BRIEF: Copy out the data exactly, leaving the pictures behind.

RAW DATA:
********
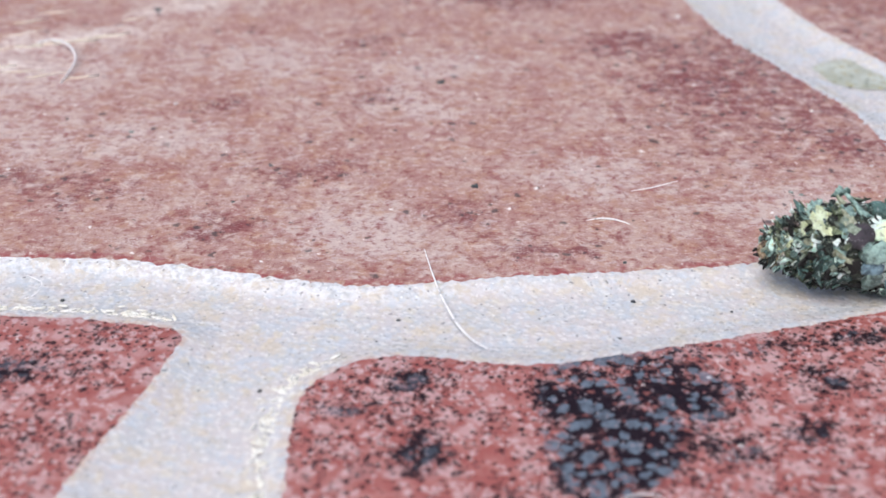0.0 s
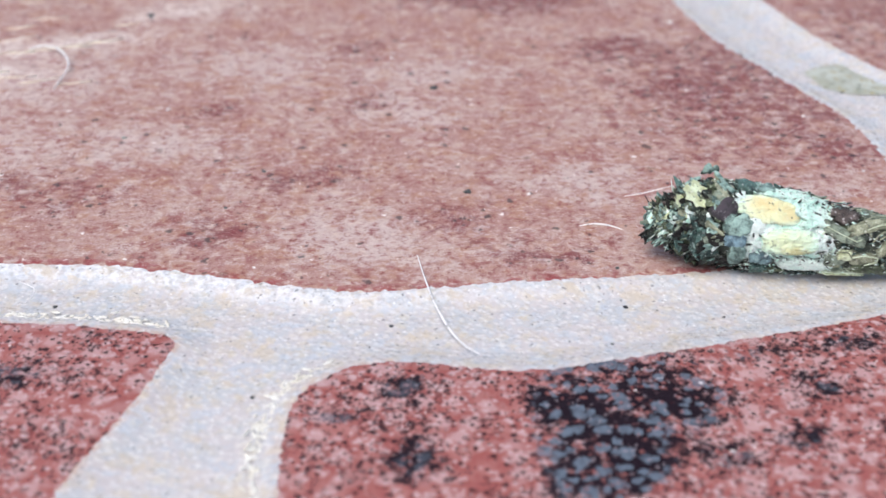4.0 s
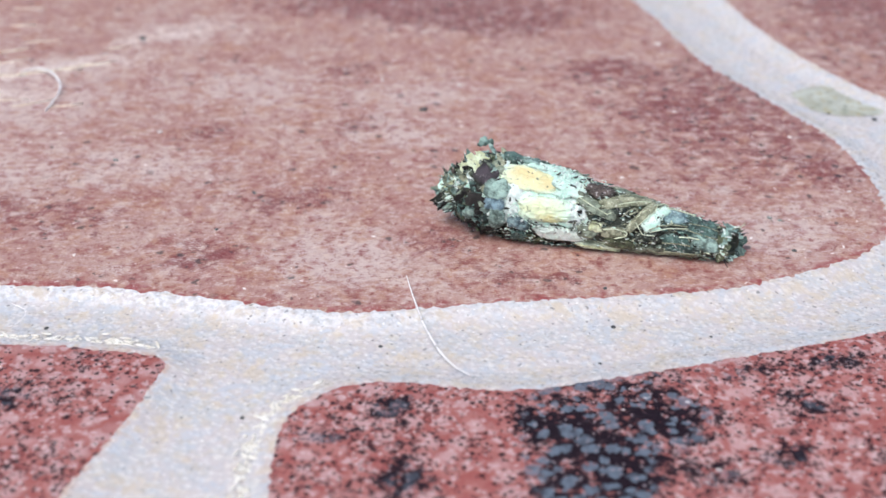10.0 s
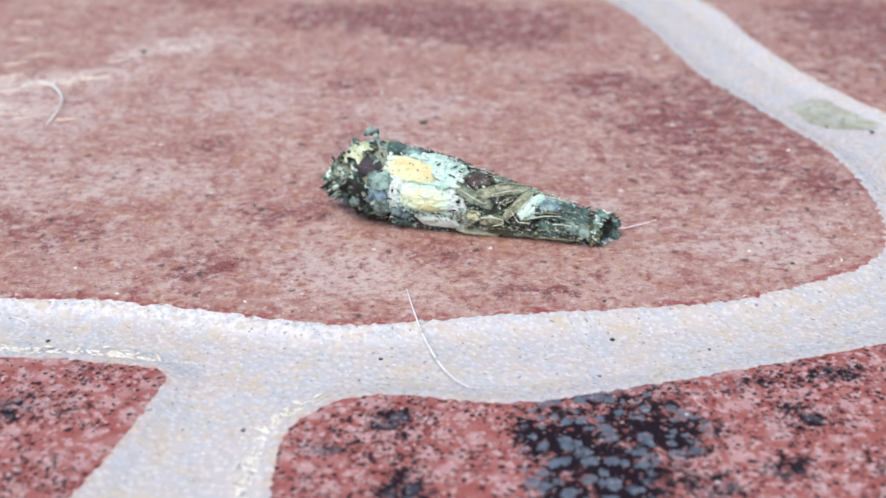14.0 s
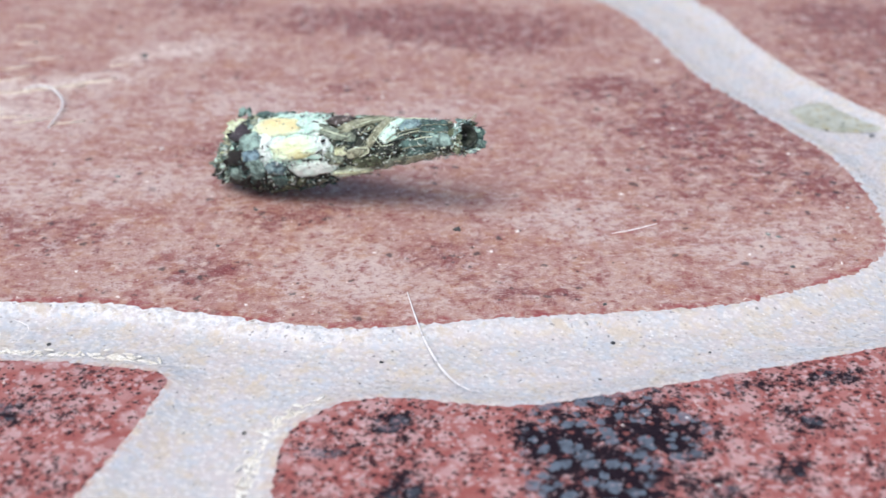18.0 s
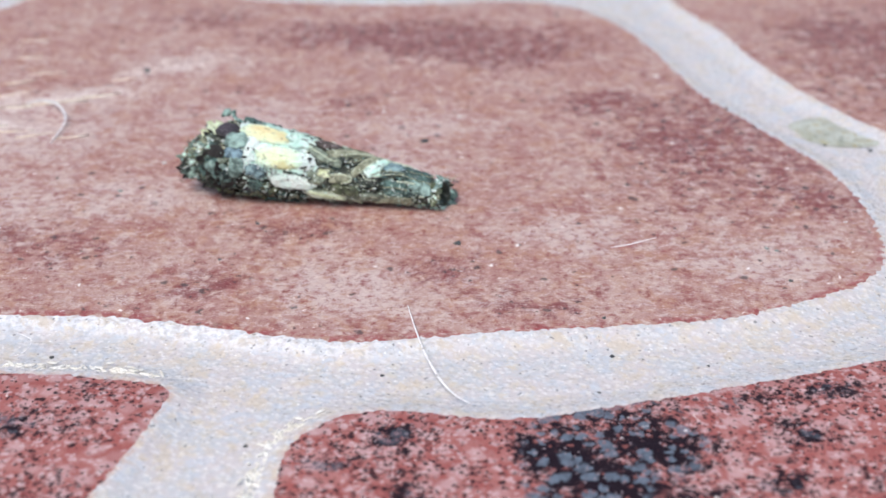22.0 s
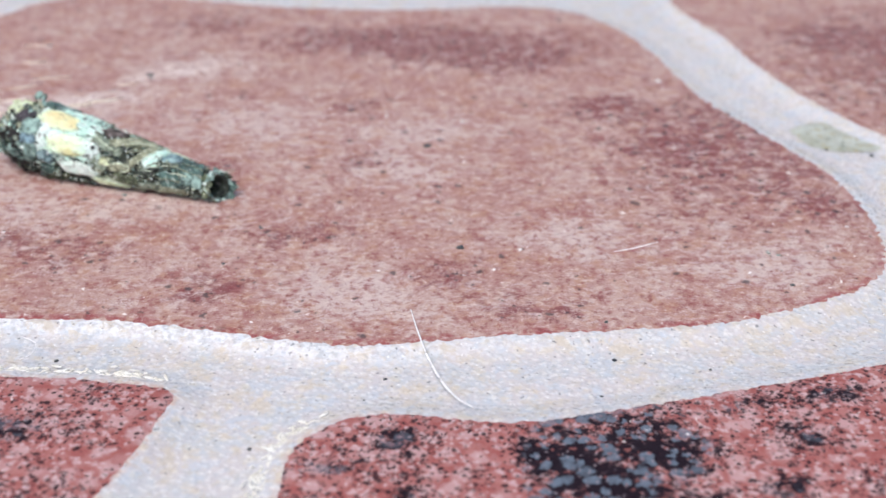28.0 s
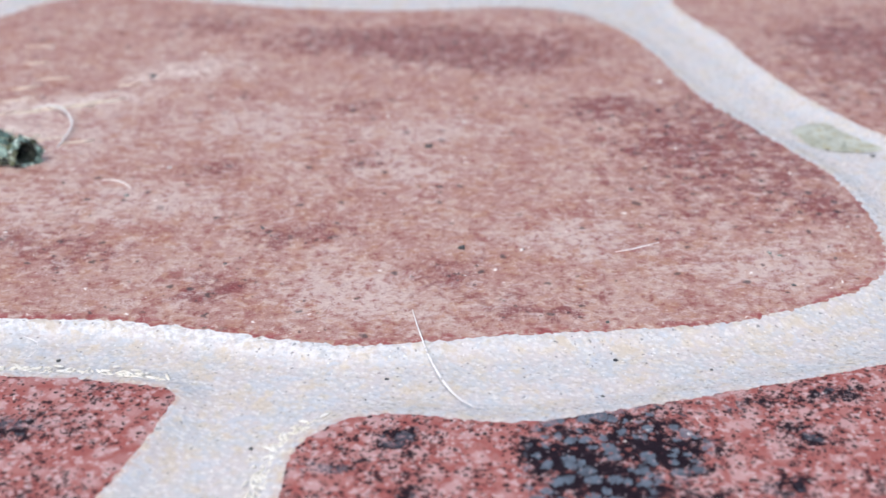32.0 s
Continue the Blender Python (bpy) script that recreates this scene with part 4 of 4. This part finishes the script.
********
TASK SOLUTION:
0.0 s
4.0 s
10.0 s
14.0 s
18.0 s
22.0 s
28.0 s
32.0 s
Continue the Blender Python (bpy) script that recreates this scene with part 4 of 4. This part finishes the script.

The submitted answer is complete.